* SOURCE DATA:
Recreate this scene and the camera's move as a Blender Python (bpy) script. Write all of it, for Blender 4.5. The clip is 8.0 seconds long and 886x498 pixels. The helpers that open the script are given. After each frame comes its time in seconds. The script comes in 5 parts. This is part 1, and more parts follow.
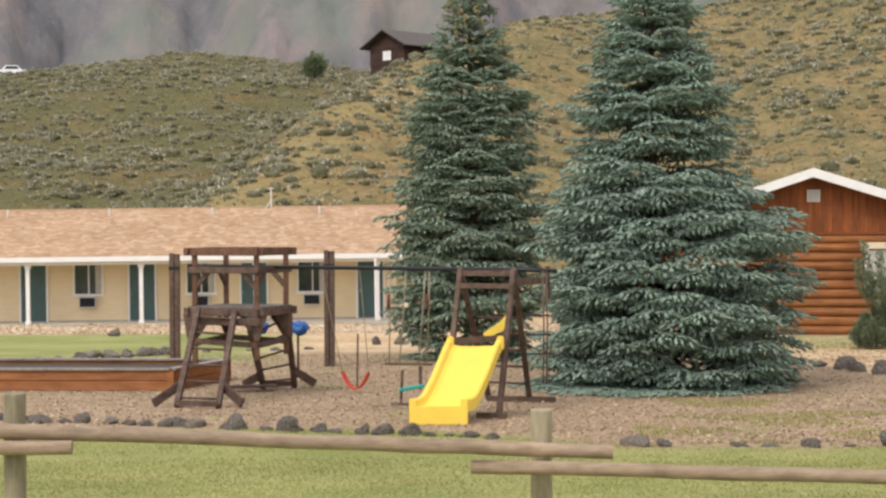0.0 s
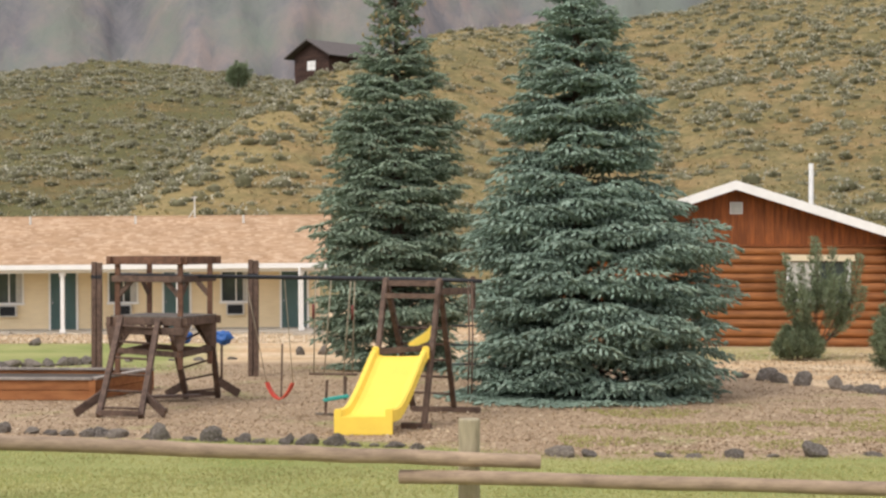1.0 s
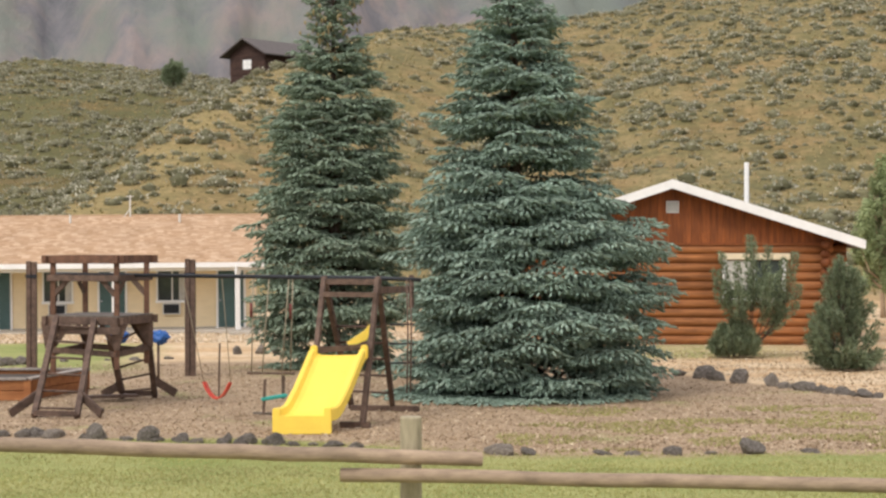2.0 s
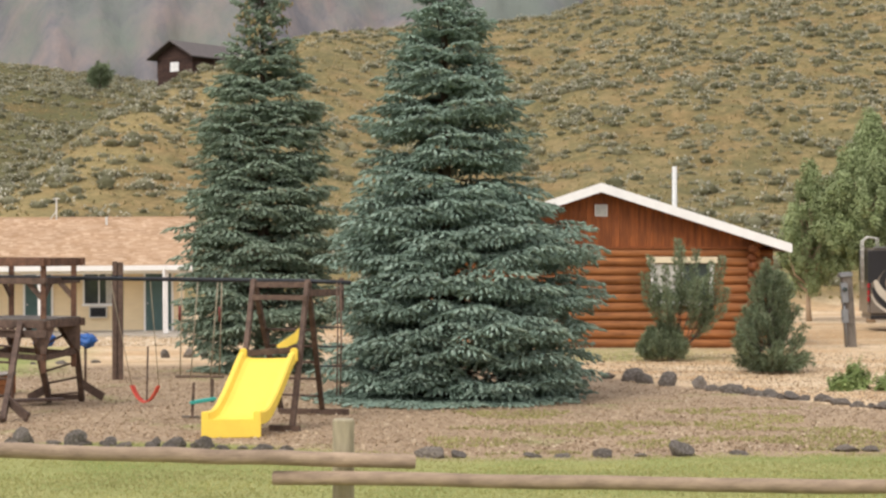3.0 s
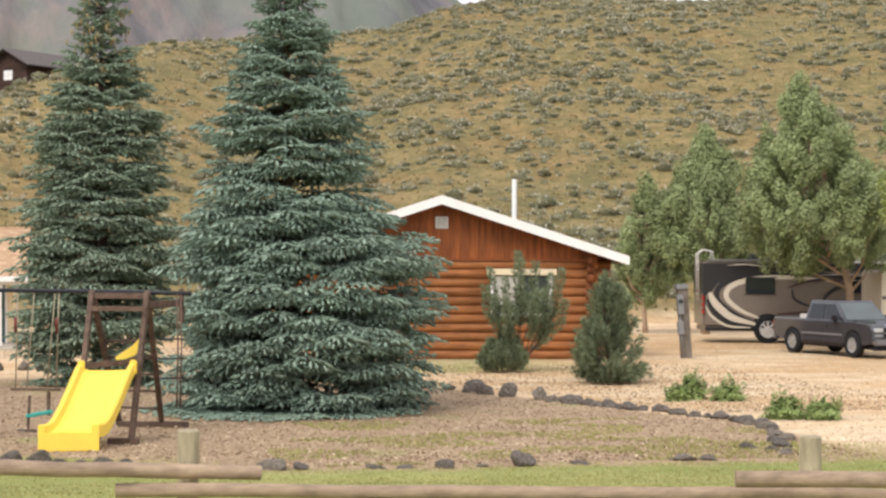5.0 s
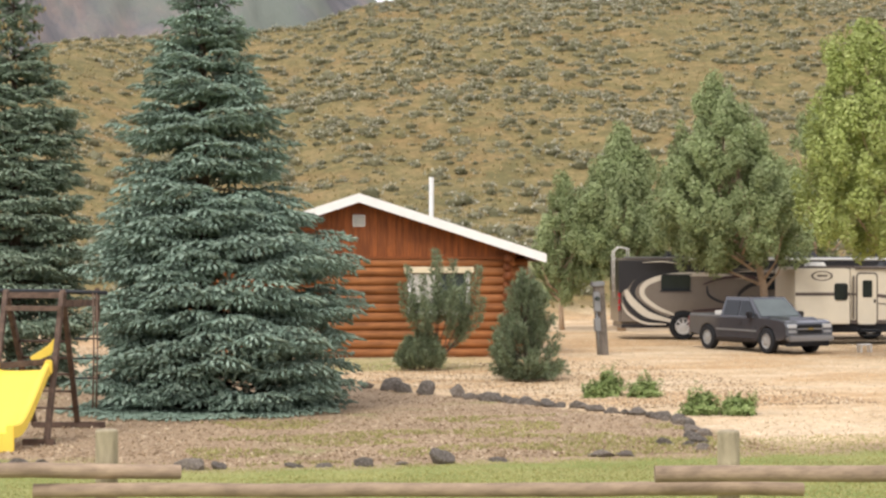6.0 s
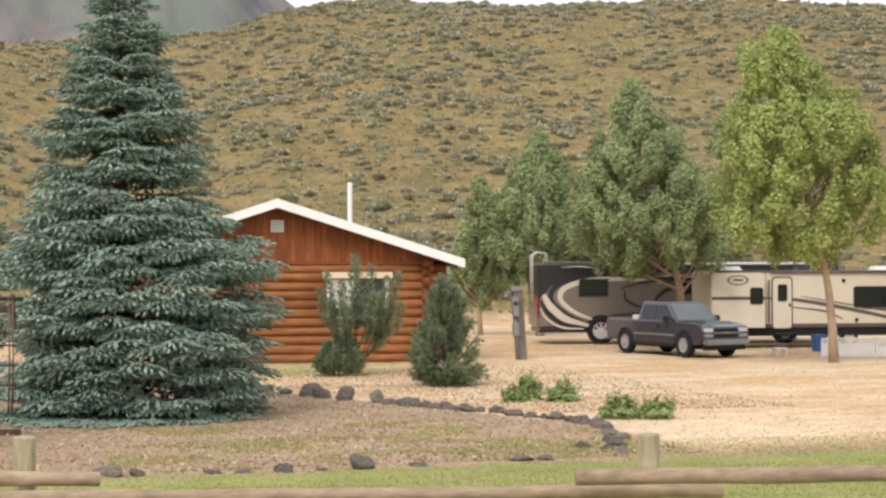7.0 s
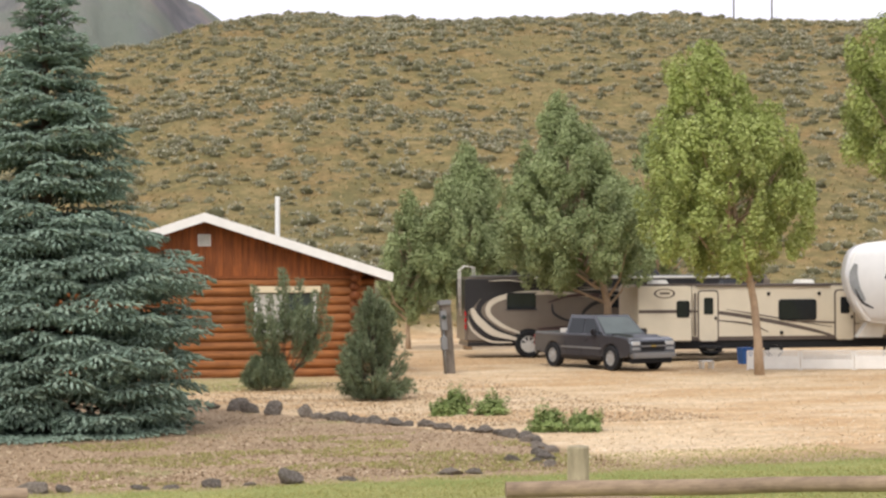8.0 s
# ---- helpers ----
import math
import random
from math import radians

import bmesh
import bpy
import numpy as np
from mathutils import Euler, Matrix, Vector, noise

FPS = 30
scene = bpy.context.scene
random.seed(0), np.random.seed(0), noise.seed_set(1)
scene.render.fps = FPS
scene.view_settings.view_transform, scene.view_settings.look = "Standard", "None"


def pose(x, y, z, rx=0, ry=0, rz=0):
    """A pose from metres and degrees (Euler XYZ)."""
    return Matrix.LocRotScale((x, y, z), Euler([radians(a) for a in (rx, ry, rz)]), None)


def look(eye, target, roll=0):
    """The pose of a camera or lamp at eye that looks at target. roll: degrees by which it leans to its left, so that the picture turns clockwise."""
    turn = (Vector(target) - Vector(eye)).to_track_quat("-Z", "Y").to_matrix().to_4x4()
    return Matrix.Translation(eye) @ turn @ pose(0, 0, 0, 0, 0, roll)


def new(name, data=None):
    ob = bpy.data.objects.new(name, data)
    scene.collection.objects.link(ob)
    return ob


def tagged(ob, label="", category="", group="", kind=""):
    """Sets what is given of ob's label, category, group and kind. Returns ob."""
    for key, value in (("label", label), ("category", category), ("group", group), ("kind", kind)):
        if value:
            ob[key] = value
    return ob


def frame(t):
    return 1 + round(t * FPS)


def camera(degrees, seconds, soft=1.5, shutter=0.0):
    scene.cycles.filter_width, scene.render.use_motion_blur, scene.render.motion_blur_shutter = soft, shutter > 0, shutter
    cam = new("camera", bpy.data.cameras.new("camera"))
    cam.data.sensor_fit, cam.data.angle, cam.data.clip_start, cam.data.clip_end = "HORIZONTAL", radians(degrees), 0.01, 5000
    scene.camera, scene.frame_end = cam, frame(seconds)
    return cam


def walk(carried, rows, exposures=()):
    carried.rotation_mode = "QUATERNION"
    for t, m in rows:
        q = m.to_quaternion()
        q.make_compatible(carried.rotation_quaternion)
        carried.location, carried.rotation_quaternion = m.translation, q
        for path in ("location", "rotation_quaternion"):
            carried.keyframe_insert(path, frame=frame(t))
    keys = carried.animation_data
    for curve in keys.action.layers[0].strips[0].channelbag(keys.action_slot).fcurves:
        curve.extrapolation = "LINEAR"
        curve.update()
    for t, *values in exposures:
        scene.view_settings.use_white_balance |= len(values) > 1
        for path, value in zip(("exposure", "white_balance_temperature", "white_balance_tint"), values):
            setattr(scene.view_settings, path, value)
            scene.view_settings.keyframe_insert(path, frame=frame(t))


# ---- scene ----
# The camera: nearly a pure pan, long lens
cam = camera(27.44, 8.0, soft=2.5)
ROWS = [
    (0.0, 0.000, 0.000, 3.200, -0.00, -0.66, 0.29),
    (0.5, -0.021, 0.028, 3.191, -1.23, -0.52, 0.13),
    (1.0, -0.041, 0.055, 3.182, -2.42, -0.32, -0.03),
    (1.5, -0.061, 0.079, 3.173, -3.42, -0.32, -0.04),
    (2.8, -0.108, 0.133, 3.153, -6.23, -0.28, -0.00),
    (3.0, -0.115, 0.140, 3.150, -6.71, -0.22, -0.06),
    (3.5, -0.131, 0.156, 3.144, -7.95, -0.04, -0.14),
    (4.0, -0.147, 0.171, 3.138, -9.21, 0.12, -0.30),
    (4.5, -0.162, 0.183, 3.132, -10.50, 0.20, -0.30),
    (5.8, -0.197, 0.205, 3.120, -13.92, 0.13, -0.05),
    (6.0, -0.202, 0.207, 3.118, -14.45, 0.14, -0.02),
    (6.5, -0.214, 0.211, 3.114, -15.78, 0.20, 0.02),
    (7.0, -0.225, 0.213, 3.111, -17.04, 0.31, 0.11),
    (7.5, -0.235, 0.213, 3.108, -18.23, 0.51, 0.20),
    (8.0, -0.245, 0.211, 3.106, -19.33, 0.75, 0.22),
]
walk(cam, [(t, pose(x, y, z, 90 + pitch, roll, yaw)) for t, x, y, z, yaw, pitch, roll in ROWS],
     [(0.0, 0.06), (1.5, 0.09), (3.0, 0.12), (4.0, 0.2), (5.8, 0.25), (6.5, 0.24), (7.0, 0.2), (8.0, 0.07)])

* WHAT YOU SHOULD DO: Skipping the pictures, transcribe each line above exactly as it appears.

* PROBLEM SOLUTION:
Recreate this scene and the camera's move as a Blender Python (bpy) script. Write all of it, for Blender 4.5. The clip is 8.0 seconds long and 886x498 pixels. The helpers that open the script are given. After each frame comes its time in seconds. The script comes in 5 parts. This is part 1, and more parts follow.
0.0 s
1.0 s
2.0 s
3.0 s
5.0 s
6.0 s
7.0 s
8.0 s
# ---- helpers ----
import math
import random
from math import radians

import bmesh
import bpy
import numpy as np
from mathutils import Euler, Matrix, Vector, noise

FPS = 30
scene = bpy.context.scene
random.seed(0), np.random.seed(0), noise.seed_set(1)
scene.render.fps = FPS
scene.view_settings.view_transform, scene.view_settings.look = "Standard", "None"


def pose(x, y, z, rx=0, ry=0, rz=0):
    """A pose from metres and degrees (Euler XYZ)."""
    return Matrix.LocRotScale((x, y, z), Euler([radians(a) for a in (rx, ry, rz)]), None)


def look(eye, target, roll=0):
    """The pose of a camera or lamp at eye that looks at target. roll: degrees by which it leans to its left, so that the picture turns clockwise."""
    turn = (Vector(target) - Vector(eye)).to_track_quat("-Z", "Y").to_matrix().to_4x4()
    return Matrix.Translation(eye) @ turn @ pose(0, 0, 0, 0, 0, roll)


def new(name, data=None):
    ob = bpy.data.objects.new(name, data)
    scene.collection.objects.link(ob)
    return ob


def tagged(ob, label="", category="", group="", kind=""):
    """Sets what is given of ob's label, category, group and kind. Returns ob."""
    for key, value in (("label", label), ("category", category), ("group", group), ("kind", kind)):
        if value:
            ob[key] = value
    return ob


def frame(t):
    return 1 + round(t * FPS)


def camera(degrees, seconds, soft=1.5, shutter=0.0):
    scene.cycles.filter_width, scene.render.use_motion_blur, scene.render.motion_blur_shutter = soft, shutter > 0, shutter
    cam = new("camera", bpy.data.cameras.new("camera"))
    cam.data.sensor_fit, cam.data.angle, cam.data.clip_start, cam.data.clip_end = "HORIZONTAL", radians(degrees), 0.01, 5000
    scene.camera, scene.frame_end = cam, frame(seconds)
    return cam


def walk(carried, rows, exposures=()):
    carried.rotation_mode = "QUATERNION"
    for t, m in rows:
        q = m.to_quaternion()
        q.make_compatible(carried.rotation_quaternion)
        carried.location, carried.rotation_quaternion = m.translation, q
        for path in ("location", "rotation_quaternion"):
            carried.keyframe_insert(path, frame=frame(t))
    keys = carried.animation_data
    for curve in keys.action.layers[0].strips[0].channelbag(keys.action_slot).fcurves:
        curve.extrapolation = "LINEAR"
        curve.update()
    for t, *values in exposures:
        scene.view_settings.use_white_balance |= len(values) > 1
        for path, value in zip(("exposure", "white_balance_temperature", "white_balance_tint"), values):
            setattr(scene.view_settings, path, value)
            scene.view_settings.keyframe_insert(path, frame=frame(t))


# ---- scene ----
# The camera: nearly a pure pan, long lens
cam = camera(27.44, 8.0, soft=2.5)
ROWS = [
    (0.0, 0.000, 0.000, 3.200, -0.00, -0.66, 0.29),
    (0.5, -0.021, 0.028, 3.191, -1.23, -0.52, 0.13),
    (1.0, -0.041, 0.055, 3.182, -2.42, -0.32, -0.03),
    (1.5, -0.061, 0.079, 3.173, -3.42, -0.32, -0.04),
    (2.8, -0.108, 0.133, 3.153, -6.23, -0.28, -0.00),
    (3.0, -0.115, 0.140, 3.150, -6.71, -0.22, -0.06),
    (3.5, -0.131, 0.156, 3.144, -7.95, -0.04, -0.14),
    (4.0, -0.147, 0.171, 3.138, -9.21, 0.12, -0.30),
    (4.5, -0.162, 0.183, 3.132, -10.50, 0.20, -0.30),
    (5.8, -0.197, 0.205, 3.120, -13.92, 0.13, -0.05),
    (6.0, -0.202, 0.207, 3.118, -14.45, 0.14, -0.02),
    (6.5, -0.214, 0.211, 3.114, -15.78, 0.20, 0.02),
    (7.0, -0.225, 0.213, 3.111, -17.04, 0.31, 0.11),
    (7.5, -0.235, 0.213, 3.108, -18.23, 0.51, 0.20),
    (8.0, -0.245, 0.211, 3.106, -19.33, 0.75, 0.22),
]
walk(cam, [(t, pose(x, y, z, 90 + pitch, roll, yaw)) for t, x, y, z, yaw, pitch, roll in ROWS],
     [(0.0, 0.06), (1.5, 0.09), (3.0, 0.12), (4.0, 0.2), (5.8, 0.25), (6.5, 0.24), (7.0, 0.2), (8.0, 0.07)])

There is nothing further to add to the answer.